GIVEN REQUEST: Of the lines in the listing, how many include the string "part"? Write the number and nothing else.

SUPPLIED MATERIAL:
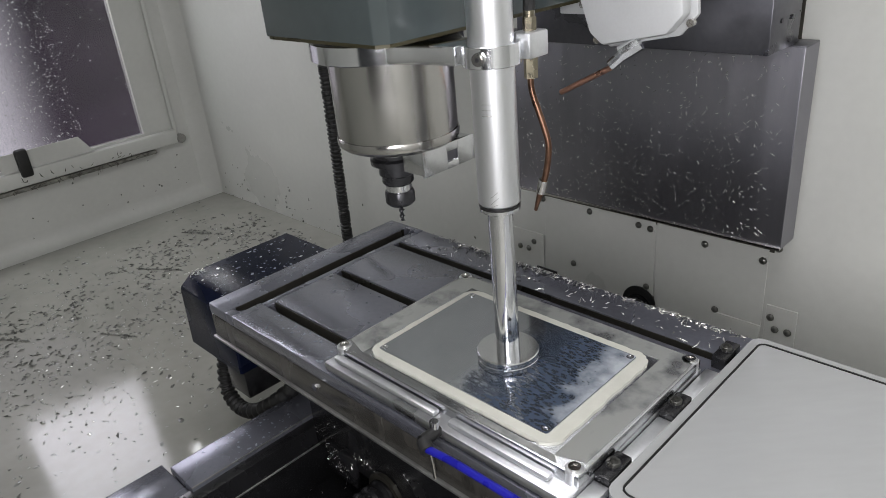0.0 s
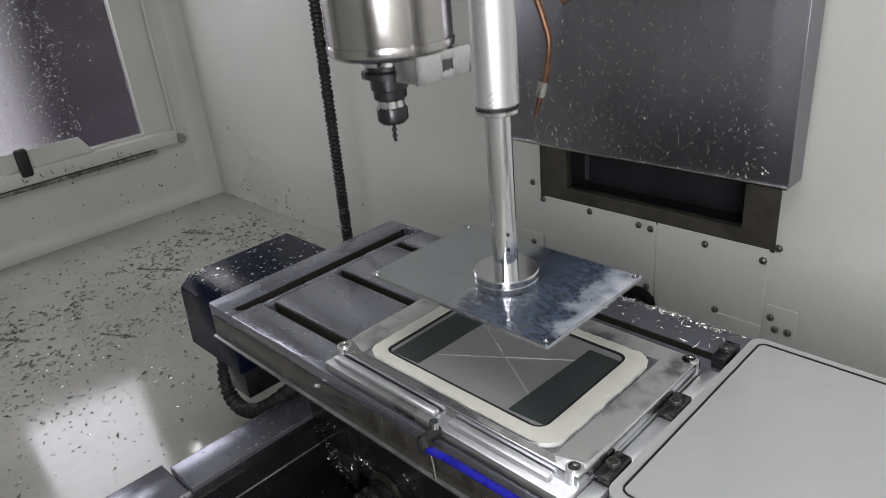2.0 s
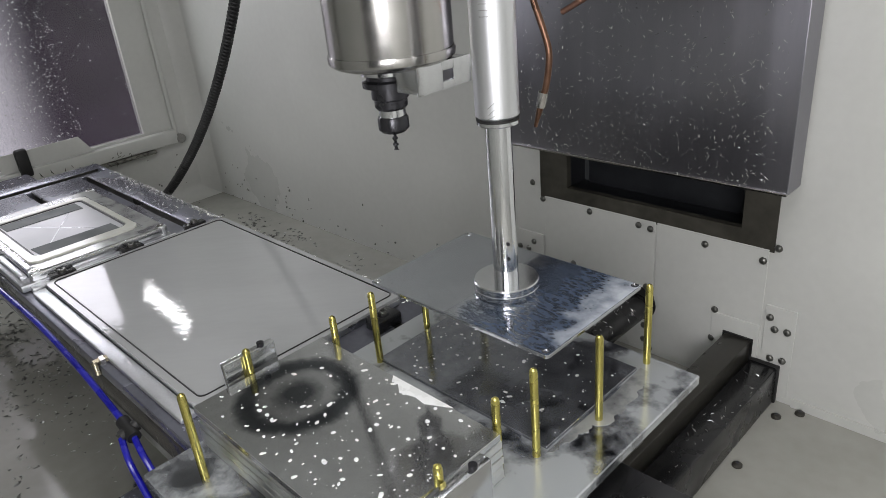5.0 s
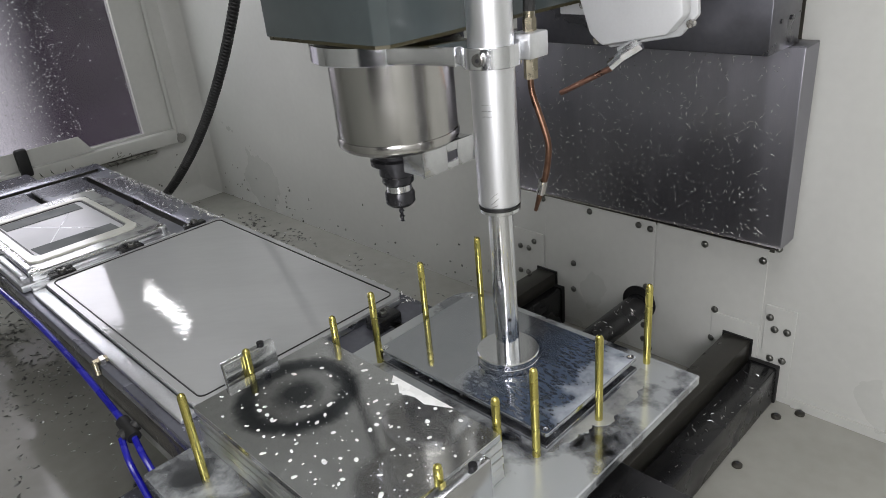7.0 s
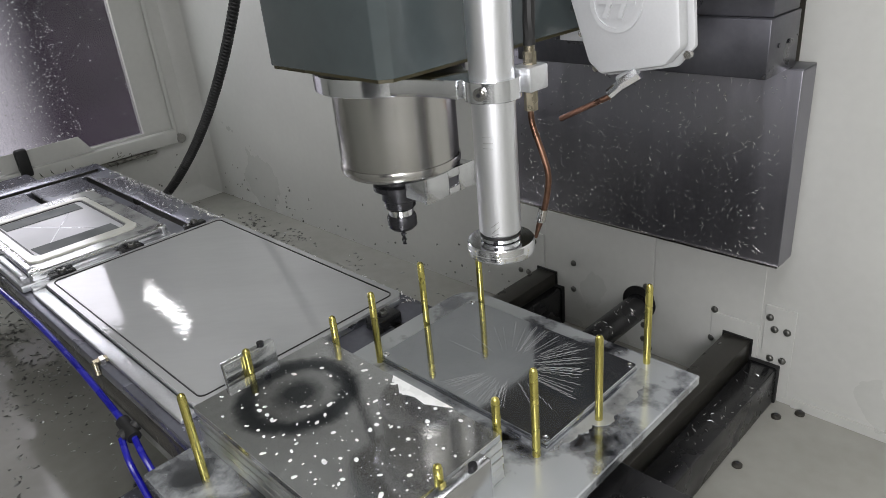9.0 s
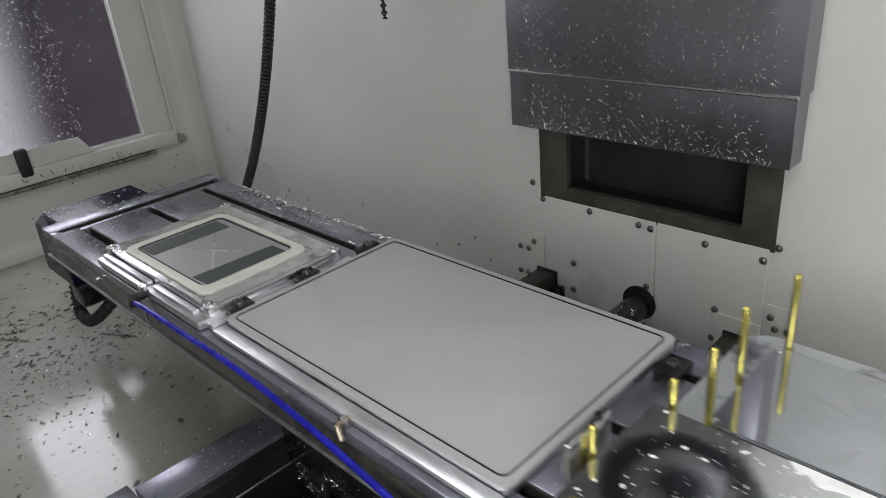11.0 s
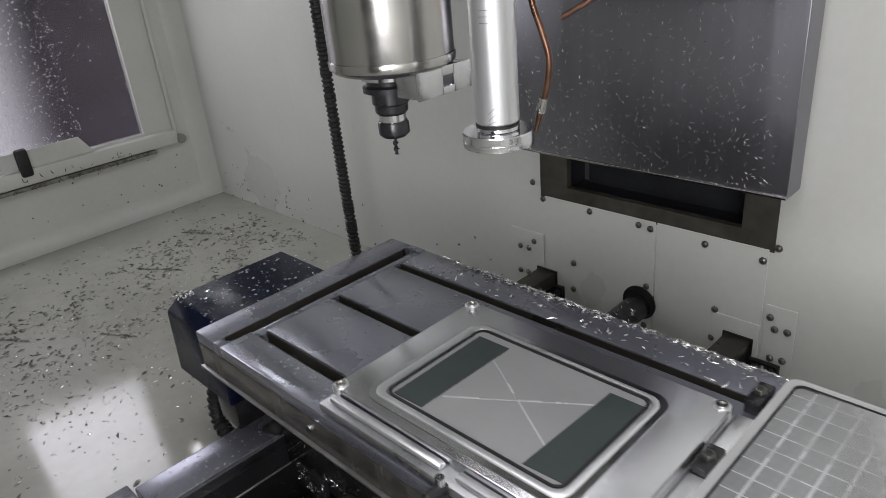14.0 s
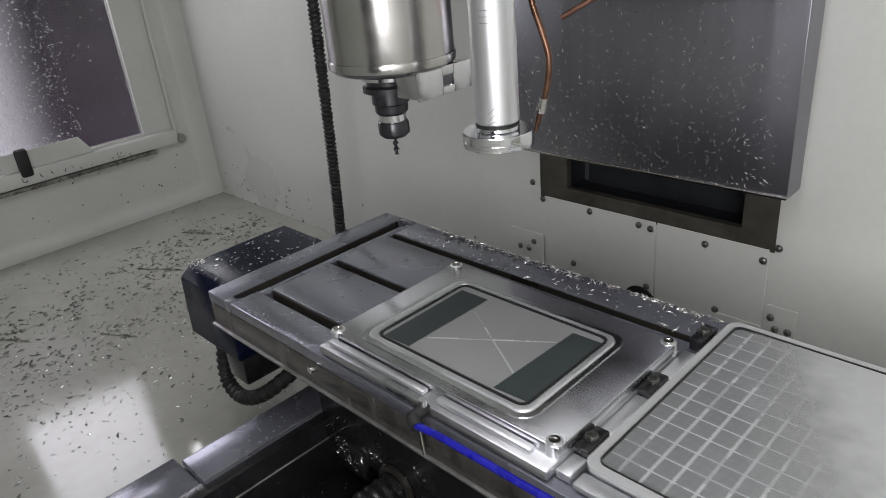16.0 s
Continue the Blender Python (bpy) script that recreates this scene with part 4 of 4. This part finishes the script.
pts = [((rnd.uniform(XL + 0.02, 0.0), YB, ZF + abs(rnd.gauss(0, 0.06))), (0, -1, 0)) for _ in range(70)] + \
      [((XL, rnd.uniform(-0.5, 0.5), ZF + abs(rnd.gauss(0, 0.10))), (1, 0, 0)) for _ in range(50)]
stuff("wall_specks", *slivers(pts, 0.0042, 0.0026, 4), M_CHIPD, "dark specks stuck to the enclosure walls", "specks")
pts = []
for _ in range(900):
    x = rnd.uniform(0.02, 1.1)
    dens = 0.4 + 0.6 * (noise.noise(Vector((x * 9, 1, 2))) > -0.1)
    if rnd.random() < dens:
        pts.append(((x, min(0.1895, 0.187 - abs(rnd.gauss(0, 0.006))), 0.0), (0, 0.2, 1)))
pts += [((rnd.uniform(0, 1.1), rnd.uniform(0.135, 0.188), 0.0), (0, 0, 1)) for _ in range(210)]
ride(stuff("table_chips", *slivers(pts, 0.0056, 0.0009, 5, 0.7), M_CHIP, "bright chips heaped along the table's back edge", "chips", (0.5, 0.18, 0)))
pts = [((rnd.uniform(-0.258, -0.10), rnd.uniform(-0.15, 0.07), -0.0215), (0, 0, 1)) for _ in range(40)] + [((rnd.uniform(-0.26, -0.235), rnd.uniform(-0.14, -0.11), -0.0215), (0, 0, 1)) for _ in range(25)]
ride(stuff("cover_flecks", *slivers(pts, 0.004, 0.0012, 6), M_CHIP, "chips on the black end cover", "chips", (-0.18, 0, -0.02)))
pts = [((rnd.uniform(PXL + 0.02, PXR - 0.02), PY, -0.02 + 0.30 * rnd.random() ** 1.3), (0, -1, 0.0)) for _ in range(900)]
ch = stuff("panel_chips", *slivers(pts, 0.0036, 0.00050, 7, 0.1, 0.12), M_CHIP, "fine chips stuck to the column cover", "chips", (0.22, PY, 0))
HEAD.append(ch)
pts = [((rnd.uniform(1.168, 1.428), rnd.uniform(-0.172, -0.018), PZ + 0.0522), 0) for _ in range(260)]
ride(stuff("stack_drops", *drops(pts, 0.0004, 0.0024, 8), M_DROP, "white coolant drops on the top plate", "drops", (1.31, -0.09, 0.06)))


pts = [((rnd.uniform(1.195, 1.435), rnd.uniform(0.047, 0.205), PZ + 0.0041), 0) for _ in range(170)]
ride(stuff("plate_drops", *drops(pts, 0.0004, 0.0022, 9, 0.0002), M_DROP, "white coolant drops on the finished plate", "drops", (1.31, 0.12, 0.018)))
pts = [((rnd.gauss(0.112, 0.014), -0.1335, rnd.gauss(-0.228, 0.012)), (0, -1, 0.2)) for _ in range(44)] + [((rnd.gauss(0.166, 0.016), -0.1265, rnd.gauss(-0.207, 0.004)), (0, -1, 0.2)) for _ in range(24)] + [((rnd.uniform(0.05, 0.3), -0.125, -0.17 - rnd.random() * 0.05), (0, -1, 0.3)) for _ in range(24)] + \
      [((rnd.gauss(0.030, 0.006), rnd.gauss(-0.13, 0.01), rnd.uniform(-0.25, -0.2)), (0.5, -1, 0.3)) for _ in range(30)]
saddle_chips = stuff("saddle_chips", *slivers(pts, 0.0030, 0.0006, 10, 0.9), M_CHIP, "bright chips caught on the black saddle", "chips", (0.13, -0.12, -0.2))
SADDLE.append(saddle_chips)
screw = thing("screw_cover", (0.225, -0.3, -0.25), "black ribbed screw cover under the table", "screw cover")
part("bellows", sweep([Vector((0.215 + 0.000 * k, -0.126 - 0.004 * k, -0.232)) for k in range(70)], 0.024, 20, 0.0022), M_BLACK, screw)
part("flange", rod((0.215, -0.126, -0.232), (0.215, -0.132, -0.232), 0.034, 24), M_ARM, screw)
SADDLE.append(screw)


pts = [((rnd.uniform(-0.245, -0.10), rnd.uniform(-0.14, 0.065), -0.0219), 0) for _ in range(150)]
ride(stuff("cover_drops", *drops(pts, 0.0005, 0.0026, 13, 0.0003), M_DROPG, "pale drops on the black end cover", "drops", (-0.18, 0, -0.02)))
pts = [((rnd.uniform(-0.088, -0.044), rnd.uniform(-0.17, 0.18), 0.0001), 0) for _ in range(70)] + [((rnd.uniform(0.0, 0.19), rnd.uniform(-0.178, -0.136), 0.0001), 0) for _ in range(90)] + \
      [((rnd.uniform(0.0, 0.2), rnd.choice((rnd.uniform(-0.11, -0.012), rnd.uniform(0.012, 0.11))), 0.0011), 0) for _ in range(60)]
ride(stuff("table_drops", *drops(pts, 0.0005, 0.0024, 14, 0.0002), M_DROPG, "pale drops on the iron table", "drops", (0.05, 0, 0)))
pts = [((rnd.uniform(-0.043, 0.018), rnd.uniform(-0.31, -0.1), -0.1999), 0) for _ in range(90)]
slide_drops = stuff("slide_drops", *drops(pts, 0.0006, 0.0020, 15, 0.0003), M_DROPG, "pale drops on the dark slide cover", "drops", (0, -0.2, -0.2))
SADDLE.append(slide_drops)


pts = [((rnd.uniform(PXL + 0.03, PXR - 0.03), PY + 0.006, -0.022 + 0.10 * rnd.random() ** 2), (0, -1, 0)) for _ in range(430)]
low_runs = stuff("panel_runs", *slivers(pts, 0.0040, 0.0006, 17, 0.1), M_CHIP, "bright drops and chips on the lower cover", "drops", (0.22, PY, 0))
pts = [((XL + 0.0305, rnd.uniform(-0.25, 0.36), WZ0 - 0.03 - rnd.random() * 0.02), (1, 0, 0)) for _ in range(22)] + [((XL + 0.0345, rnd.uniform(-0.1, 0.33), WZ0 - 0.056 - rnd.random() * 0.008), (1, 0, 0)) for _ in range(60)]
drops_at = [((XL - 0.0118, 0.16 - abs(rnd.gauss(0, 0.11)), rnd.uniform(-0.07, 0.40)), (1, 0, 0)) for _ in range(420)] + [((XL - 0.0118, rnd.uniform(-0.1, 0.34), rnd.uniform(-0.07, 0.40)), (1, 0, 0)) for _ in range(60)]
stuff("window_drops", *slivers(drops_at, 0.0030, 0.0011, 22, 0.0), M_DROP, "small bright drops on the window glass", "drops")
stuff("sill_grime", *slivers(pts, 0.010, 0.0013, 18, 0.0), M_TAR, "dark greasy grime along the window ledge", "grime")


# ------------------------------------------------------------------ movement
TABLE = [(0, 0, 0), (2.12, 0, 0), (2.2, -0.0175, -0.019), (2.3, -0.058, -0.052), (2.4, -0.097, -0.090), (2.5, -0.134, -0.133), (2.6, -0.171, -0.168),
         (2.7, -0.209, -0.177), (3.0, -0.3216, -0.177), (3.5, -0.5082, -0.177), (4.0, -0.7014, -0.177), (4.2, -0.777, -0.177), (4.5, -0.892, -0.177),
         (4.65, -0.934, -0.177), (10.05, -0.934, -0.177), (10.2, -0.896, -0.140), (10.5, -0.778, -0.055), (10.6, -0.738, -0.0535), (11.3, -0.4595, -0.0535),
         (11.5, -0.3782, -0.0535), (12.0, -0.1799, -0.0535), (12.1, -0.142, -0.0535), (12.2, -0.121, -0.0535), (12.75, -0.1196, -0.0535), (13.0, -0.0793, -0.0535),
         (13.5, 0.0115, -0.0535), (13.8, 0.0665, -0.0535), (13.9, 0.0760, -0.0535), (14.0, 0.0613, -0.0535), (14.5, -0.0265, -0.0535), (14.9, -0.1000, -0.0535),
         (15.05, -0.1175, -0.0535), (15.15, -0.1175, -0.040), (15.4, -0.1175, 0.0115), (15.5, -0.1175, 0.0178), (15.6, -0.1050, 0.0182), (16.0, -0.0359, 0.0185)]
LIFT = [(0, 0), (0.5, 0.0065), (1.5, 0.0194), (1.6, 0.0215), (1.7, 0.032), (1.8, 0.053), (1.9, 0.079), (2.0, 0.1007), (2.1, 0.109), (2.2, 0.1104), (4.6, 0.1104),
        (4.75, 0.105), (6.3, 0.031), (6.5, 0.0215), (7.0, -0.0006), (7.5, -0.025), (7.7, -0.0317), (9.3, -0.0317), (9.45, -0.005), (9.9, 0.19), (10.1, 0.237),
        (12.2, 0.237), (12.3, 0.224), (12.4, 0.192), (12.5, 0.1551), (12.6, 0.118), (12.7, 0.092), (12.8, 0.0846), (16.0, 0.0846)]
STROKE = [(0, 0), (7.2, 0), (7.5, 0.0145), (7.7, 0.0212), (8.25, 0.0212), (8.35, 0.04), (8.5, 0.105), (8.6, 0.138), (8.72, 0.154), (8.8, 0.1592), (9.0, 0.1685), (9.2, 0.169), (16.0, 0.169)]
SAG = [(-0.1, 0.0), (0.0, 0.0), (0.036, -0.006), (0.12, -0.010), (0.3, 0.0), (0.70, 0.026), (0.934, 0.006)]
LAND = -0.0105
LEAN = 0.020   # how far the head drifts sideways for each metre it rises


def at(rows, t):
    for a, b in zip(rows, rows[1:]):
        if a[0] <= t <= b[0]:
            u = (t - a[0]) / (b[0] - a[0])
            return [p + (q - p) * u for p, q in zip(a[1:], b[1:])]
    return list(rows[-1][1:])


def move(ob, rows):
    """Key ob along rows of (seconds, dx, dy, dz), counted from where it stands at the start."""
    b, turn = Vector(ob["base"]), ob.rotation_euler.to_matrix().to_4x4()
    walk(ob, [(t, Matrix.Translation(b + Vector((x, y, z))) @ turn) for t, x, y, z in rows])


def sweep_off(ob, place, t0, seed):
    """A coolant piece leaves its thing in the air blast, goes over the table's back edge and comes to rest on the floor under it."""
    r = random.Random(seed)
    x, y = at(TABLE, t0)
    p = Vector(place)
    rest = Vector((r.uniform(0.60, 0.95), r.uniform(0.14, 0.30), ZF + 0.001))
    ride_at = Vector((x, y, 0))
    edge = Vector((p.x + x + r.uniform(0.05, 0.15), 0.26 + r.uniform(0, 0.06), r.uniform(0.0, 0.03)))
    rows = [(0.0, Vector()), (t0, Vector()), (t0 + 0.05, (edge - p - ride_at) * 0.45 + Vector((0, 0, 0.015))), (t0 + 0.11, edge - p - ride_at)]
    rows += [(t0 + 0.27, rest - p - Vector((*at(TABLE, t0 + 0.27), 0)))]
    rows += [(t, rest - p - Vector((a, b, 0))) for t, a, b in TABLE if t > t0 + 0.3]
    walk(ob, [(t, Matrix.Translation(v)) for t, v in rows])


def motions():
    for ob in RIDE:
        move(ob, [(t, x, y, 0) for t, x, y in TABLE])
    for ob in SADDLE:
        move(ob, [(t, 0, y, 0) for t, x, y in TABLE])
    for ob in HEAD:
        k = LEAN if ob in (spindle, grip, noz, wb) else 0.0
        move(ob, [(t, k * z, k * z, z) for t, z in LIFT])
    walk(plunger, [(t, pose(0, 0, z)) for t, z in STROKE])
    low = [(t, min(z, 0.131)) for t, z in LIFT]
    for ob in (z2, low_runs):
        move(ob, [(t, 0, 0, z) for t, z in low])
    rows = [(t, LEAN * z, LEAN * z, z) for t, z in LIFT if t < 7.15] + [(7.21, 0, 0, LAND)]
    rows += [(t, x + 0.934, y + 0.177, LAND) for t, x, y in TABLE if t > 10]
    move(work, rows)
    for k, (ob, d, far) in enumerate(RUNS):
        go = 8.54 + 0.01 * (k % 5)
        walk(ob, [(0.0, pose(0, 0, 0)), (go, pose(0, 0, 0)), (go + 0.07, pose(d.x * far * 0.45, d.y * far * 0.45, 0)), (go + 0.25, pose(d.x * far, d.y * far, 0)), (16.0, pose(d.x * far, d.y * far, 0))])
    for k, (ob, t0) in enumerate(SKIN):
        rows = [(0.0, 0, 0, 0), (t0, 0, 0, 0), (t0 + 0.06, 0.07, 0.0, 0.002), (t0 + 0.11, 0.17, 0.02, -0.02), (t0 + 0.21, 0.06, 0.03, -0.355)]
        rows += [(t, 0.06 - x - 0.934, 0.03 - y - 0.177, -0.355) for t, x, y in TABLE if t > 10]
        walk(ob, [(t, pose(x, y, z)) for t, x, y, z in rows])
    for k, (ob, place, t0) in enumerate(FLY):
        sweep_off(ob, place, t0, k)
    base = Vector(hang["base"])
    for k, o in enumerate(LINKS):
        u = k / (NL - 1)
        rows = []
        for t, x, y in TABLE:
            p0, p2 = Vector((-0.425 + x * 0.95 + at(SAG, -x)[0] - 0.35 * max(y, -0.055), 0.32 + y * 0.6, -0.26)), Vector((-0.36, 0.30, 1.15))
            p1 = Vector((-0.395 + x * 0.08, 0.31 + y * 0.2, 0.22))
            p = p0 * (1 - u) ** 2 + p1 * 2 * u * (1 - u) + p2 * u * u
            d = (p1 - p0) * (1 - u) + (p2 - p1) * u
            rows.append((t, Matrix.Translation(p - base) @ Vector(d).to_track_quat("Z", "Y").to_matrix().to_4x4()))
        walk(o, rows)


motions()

WORKED SOLUTION: 3